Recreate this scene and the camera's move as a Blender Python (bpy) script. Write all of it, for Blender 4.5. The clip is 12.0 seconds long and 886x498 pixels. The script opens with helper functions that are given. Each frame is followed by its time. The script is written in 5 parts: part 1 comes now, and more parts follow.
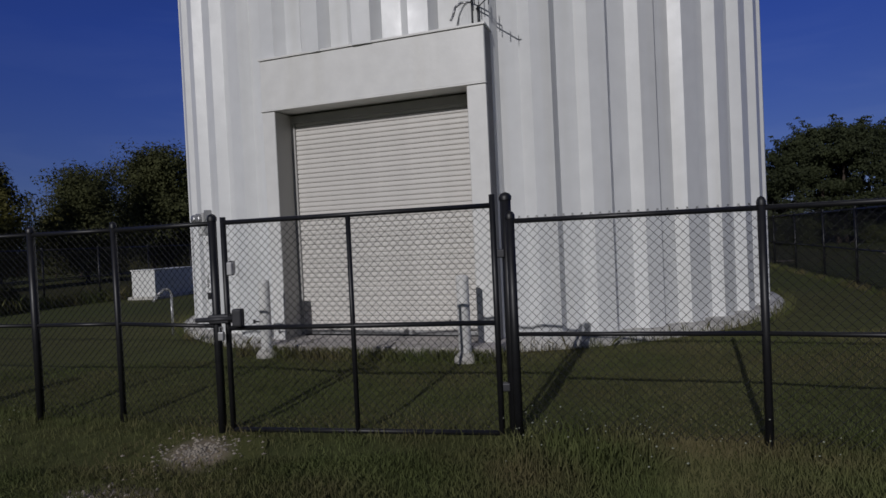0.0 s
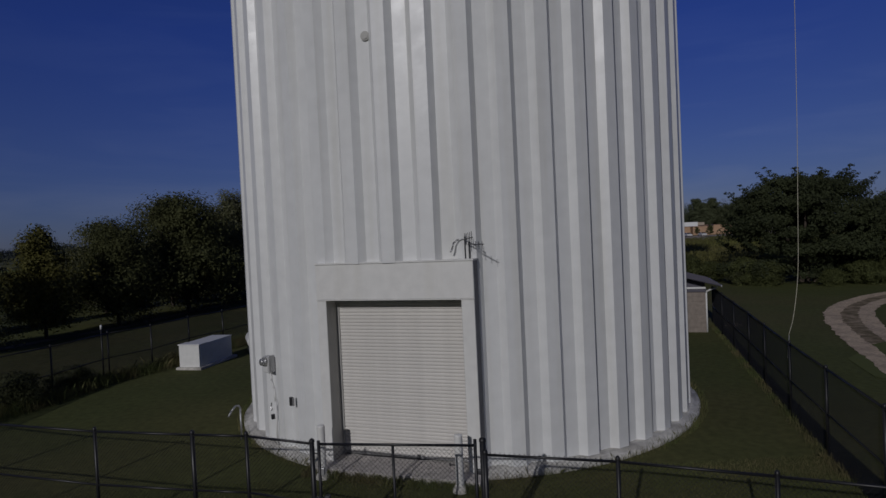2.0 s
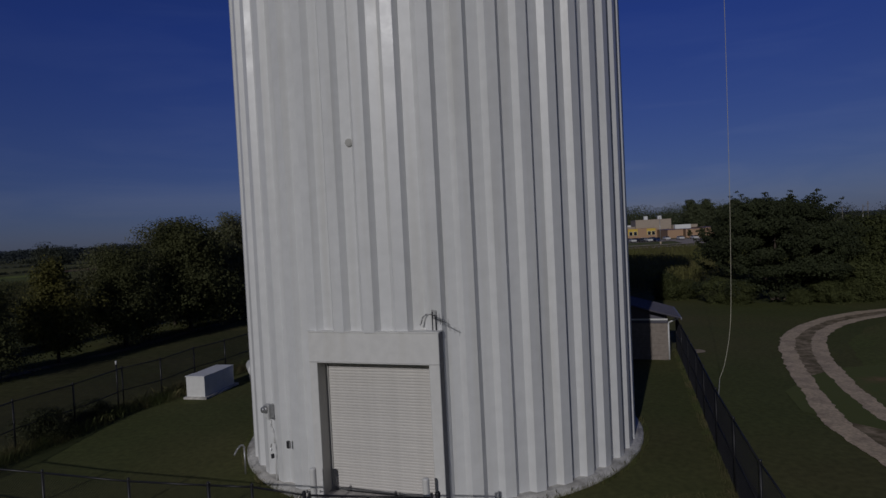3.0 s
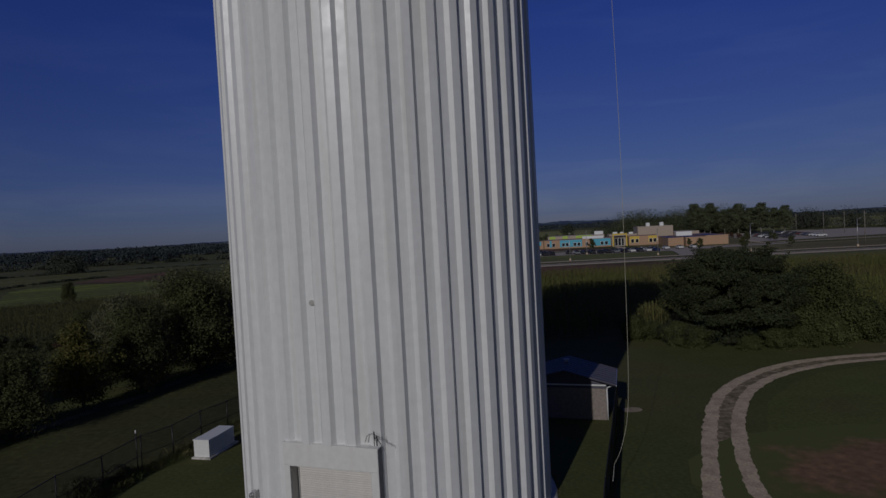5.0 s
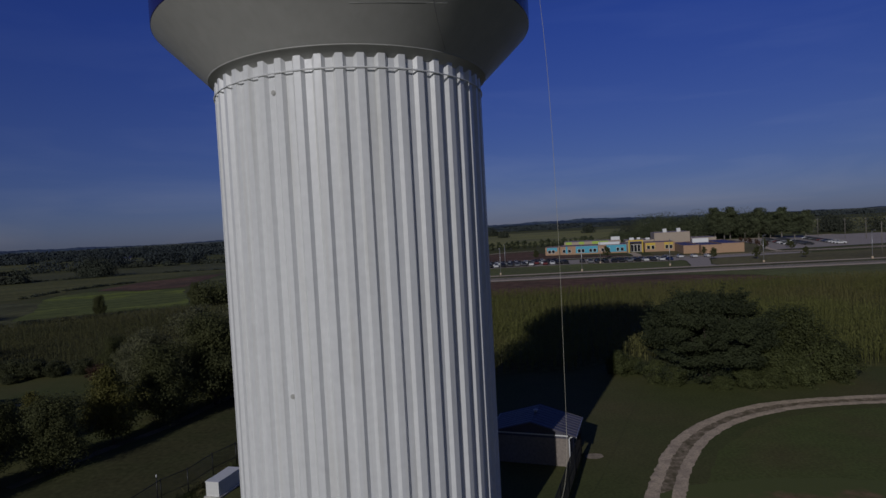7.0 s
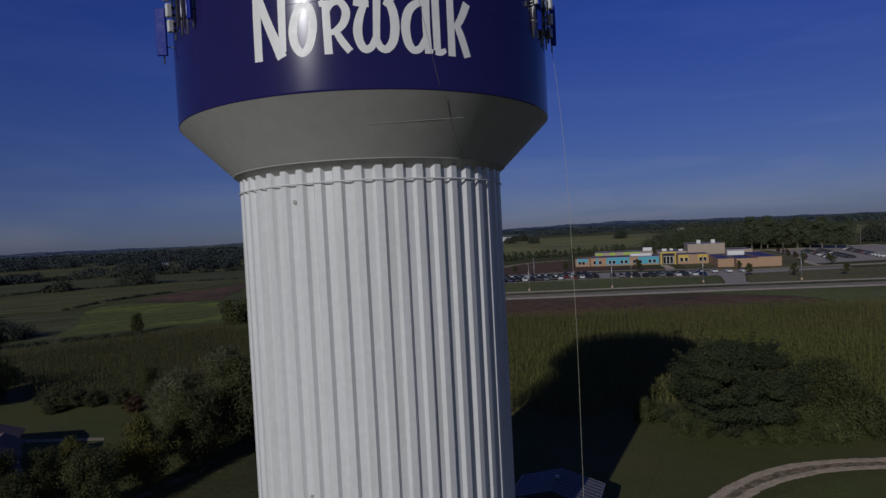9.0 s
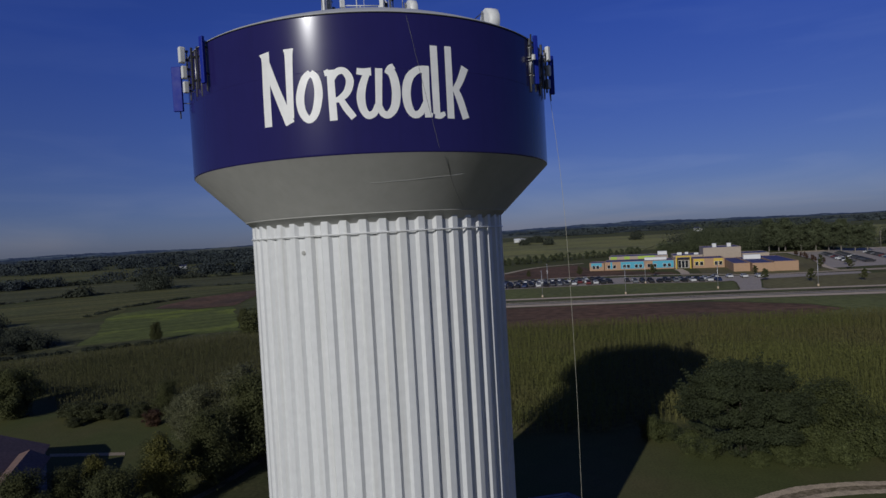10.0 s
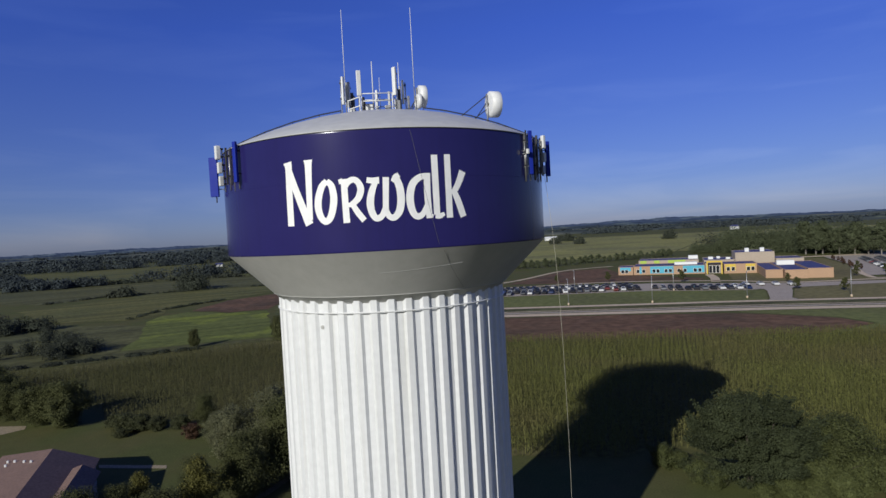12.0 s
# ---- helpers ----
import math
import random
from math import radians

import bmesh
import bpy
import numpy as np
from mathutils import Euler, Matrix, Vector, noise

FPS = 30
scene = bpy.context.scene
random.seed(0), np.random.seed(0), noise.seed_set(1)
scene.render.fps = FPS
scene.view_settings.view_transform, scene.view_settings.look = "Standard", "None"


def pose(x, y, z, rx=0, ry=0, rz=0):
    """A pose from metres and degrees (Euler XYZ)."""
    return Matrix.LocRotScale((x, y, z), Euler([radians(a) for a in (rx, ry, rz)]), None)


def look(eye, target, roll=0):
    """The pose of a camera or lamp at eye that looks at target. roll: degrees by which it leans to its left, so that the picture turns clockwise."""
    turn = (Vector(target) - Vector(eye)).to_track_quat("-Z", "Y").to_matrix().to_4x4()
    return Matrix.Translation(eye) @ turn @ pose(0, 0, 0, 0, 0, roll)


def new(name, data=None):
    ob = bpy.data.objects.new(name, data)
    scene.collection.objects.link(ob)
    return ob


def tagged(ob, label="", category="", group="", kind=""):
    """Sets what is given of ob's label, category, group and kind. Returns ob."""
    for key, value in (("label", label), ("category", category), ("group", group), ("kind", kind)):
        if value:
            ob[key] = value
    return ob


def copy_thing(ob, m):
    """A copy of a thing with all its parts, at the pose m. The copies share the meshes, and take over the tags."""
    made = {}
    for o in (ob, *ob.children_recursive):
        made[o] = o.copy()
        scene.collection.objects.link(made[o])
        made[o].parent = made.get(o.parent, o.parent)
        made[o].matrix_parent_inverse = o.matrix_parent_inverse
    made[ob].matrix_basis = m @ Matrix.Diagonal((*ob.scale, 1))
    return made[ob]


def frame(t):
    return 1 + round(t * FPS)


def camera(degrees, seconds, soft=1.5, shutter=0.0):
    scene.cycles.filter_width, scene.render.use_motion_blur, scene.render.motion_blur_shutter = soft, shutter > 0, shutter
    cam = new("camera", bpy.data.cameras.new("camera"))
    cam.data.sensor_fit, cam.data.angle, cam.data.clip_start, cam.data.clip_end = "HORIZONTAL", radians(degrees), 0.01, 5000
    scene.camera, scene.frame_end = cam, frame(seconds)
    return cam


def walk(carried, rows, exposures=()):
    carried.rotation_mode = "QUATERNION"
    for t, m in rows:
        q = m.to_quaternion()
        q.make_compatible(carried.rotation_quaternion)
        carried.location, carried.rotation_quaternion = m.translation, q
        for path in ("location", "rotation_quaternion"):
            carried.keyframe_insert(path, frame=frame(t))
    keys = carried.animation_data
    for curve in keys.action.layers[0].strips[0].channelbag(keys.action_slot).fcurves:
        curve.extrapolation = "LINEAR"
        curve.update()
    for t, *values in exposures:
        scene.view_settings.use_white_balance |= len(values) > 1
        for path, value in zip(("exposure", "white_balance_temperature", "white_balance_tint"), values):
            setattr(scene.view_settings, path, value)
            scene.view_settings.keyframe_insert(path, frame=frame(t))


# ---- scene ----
cam = camera(74.2, 12.0)
METRES, EYE, TILT, LEAN, TURN = 34.0, 1.6, -0.99, 2.7, 0.0
ROWS = [
    (0.0, 0.0, 0.0, 0.0, 0.0, 0.0, -0.0),
    (0.5, -0.0032, -0.0233, 0.0223, -0.19, -0.13, -0.02),
    (1.0, -0.006, -0.0477, 0.0455, -0.29, -0.16, -0.07),
    (1.5, -0.0066, -0.0767, 0.0706, -0.38, -0.3, -0.06),
    (2.0, -0.004, -0.1111, 0.0981, -0.44, -0.41, -0.04),
    (2.5, 0.0031, -0.1464, 0.1245, -0.61, -0.47, 0.02),
    (3.0, 0.0146, -0.1818, 0.1526, -0.7, -0.56, 0.13),
    (5.0, 0.0815, -0.3215, 0.2865, 0.18, -0.75, 0.4),
    (5.5, 0.1025, -0.3573, 0.3183, 0.63, -0.78, 0.5),
    (6.0, 0.1242, -0.3941, 0.3516, 1.16, -0.83, 0.55),
    (6.5, 0.146, -0.4263, 0.3838, 1.73, -0.92, 0.53),
    (7.0, 0.1624, -0.4467, 0.4182, 2.35, -1.07, 0.32),
    (9.0, 0.1798, -0.4532, 0.5455, 5.31, -0.87, 0.16),
    (9.5, 0.1887, -0.466, 0.5767, 6.02, -0.85, 0.31),
    (10.0, 0.2002, -0.4833, 0.6072, 6.76, -0.82, 0.42),
    (10.5, 0.2132, -0.5038, 0.6375, 7.56, -0.86, 0.5),
    (11.0, 0.2279, -0.5273, 0.6677, 8.31, -0.91, 0.56),
    (11.5, 0.2421, -0.551, 0.6965, 9.02, -1.05, 0.56),
    (12.0, 0.2527, -0.5671, 0.7245, 9.8, -1.23, 0.31),
]
EXPOSURES = [(0.0, -0.97, 6250, 12.5), (0.8, -1.12, 6250, 12.5), (2.0, -1.48, 6250, 12.5), (3.0, -1.57, 6280, 12.5), (5.0, -1.51, 6280, 12.5), (7.0, -1.14, 6230, 12), (9.0, -1.01, 6200, 11), (9.5, -0.89, 6220, 10), (10.5, -0.41, 6330, 8.5), (11.0, -0.22, 6370, 8), (12.0, 0.12, 6450, 7)]
walk(cam, [(t, pose(0, 0, EYE, TILT, LEAN, TURN) @ pose(METRES * x, METRES * y, METRES * z, 90 + pitch, roll, yaw)) for t, x, y, z, yaw, pitch, roll in ROWS], EXPOSURES)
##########
_SET PROBLEM_
Write out the full listing verbatim, excluding its pictures.

_RESPONSE TO THIS TASK_
Recreate this scene and the camera's move as a Blender Python (bpy) script. Write all of it, for Blender 4.5. The clip is 12.0 seconds long and 886x498 pixels. The script opens with helper functions that are given. Each frame is followed by its time. The script is written in 5 parts: part 1 comes now, and more parts follow.
0.0 s
2.0 s
3.0 s
5.0 s
7.0 s
9.0 s
10.0 s
12.0 s
# ---- helpers ----
import math
import random
from math import radians

import bmesh
import bpy
import numpy as np
from mathutils import Euler, Matrix, Vector, noise

FPS = 30
scene = bpy.context.scene
random.seed(0), np.random.seed(0), noise.seed_set(1)
scene.render.fps = FPS
scene.view_settings.view_transform, scene.view_settings.look = "Standard", "None"


def pose(x, y, z, rx=0, ry=0, rz=0):
    """A pose from metres and degrees (Euler XYZ)."""
    return Matrix.LocRotScale((x, y, z), Euler([radians(a) for a in (rx, ry, rz)]), None)


def look(eye, target, roll=0):
    """The pose of a camera or lamp at eye that looks at target. roll: degrees by which it leans to its left, so that the picture turns clockwise."""
    turn = (Vector(target) - Vector(eye)).to_track_quat("-Z", "Y").to_matrix().to_4x4()
    return Matrix.Translation(eye) @ turn @ pose(0, 0, 0, 0, 0, roll)


def new(name, data=None):
    ob = bpy.data.objects.new(name, data)
    scene.collection.objects.link(ob)
    return ob


def tagged(ob, label="", category="", group="", kind=""):
    """Sets what is given of ob's label, category, group and kind. Returns ob."""
    for key, value in (("label", label), ("category", category), ("group", group), ("kind", kind)):
        if value:
            ob[key] = value
    return ob


def copy_thing(ob, m):
    """A copy of a thing with all its parts, at the pose m. The copies share the meshes, and take over the tags."""
    made = {}
    for o in (ob, *ob.children_recursive):
        made[o] = o.copy()
        scene.collection.objects.link(made[o])
        made[o].parent = made.get(o.parent, o.parent)
        made[o].matrix_parent_inverse = o.matrix_parent_inverse
    made[ob].matrix_basis = m @ Matrix.Diagonal((*ob.scale, 1))
    return made[ob]


def frame(t):
    return 1 + round(t * FPS)


def camera(degrees, seconds, soft=1.5, shutter=0.0):
    scene.cycles.filter_width, scene.render.use_motion_blur, scene.render.motion_blur_shutter = soft, shutter > 0, shutter
    cam = new("camera", bpy.data.cameras.new("camera"))
    cam.data.sensor_fit, cam.data.angle, cam.data.clip_start, cam.data.clip_end = "HORIZONTAL", radians(degrees), 0.01, 5000
    scene.camera, scene.frame_end = cam, frame(seconds)
    return cam


def walk(carried, rows, exposures=()):
    carried.rotation_mode = "QUATERNION"
    for t, m in rows:
        q = m.to_quaternion()
        q.make_compatible(carried.rotation_quaternion)
        carried.location, carried.rotation_quaternion = m.translation, q
        for path in ("location", "rotation_quaternion"):
            carried.keyframe_insert(path, frame=frame(t))
    keys = carried.animation_data
    for curve in keys.action.layers[0].strips[0].channelbag(keys.action_slot).fcurves:
        curve.extrapolation = "LINEAR"
        curve.update()
    for t, *values in exposures:
        scene.view_settings.use_white_balance |= len(values) > 1
        for path, value in zip(("exposure", "white_balance_temperature", "white_balance_tint"), values):
            setattr(scene.view_settings, path, value)
            scene.view_settings.keyframe_insert(path, frame=frame(t))


# ---- scene ----
cam = camera(74.2, 12.0)
METRES, EYE, TILT, LEAN, TURN = 34.0, 1.6, -0.99, 2.7, 0.0
ROWS = [
    (0.0, 0.0, 0.0, 0.0, 0.0, 0.0, -0.0),
    (0.5, -0.0032, -0.0233, 0.0223, -0.19, -0.13, -0.02),
    (1.0, -0.006, -0.0477, 0.0455, -0.29, -0.16, -0.07),
    (1.5, -0.0066, -0.0767, 0.0706, -0.38, -0.3, -0.06),
    (2.0, -0.004, -0.1111, 0.0981, -0.44, -0.41, -0.04),
    (2.5, 0.0031, -0.1464, 0.1245, -0.61, -0.47, 0.02),
    (3.0, 0.0146, -0.1818, 0.1526, -0.7, -0.56, 0.13),
    (5.0, 0.0815, -0.3215, 0.2865, 0.18, -0.75, 0.4),
    (5.5, 0.1025, -0.3573, 0.3183, 0.63, -0.78, 0.5),
    (6.0, 0.1242, -0.3941, 0.3516, 1.16, -0.83, 0.55),
    (6.5, 0.146, -0.4263, 0.3838, 1.73, -0.92, 0.53),
    (7.0, 0.1624, -0.4467, 0.4182, 2.35, -1.07, 0.32),
    (9.0, 0.1798, -0.4532, 0.5455, 5.31, -0.87, 0.16),
    (9.5, 0.1887, -0.466, 0.5767, 6.02, -0.85, 0.31),
    (10.0, 0.2002, -0.4833, 0.6072, 6.76, -0.82, 0.42),
    (10.5, 0.2132, -0.5038, 0.6375, 7.56, -0.86, 0.5),
    (11.0, 0.2279, -0.5273, 0.6677, 8.31, -0.91, 0.56),
    (11.5, 0.2421, -0.551, 0.6965, 9.02, -1.05, 0.56),
    (12.0, 0.2527, -0.5671, 0.7245, 9.8, -1.23, 0.31),
]
EXPOSURES = [(0.0, -0.97, 6250, 12.5), (0.8, -1.12, 6250, 12.5), (2.0, -1.48, 6250, 12.5), (3.0, -1.57, 6280, 12.5), (5.0, -1.51, 6280, 12.5), (7.0, -1.14, 6230, 12), (9.0, -1.01, 6200, 11), (9.5, -0.89, 6220, 10), (10.5, -0.41, 6330, 8.5), (11.0, -0.22, 6370, 8), (12.0, 0.12, 6450, 7)]
walk(cam, [(t, pose(0, 0, EYE, TILT, LEAN, TURN) @ pose(METRES * x, METRES * y, METRES * z, 90 + pitch, roll, yaw)) for t, x, y, z, yaw, pitch, roll in ROWS], EXPOSURES)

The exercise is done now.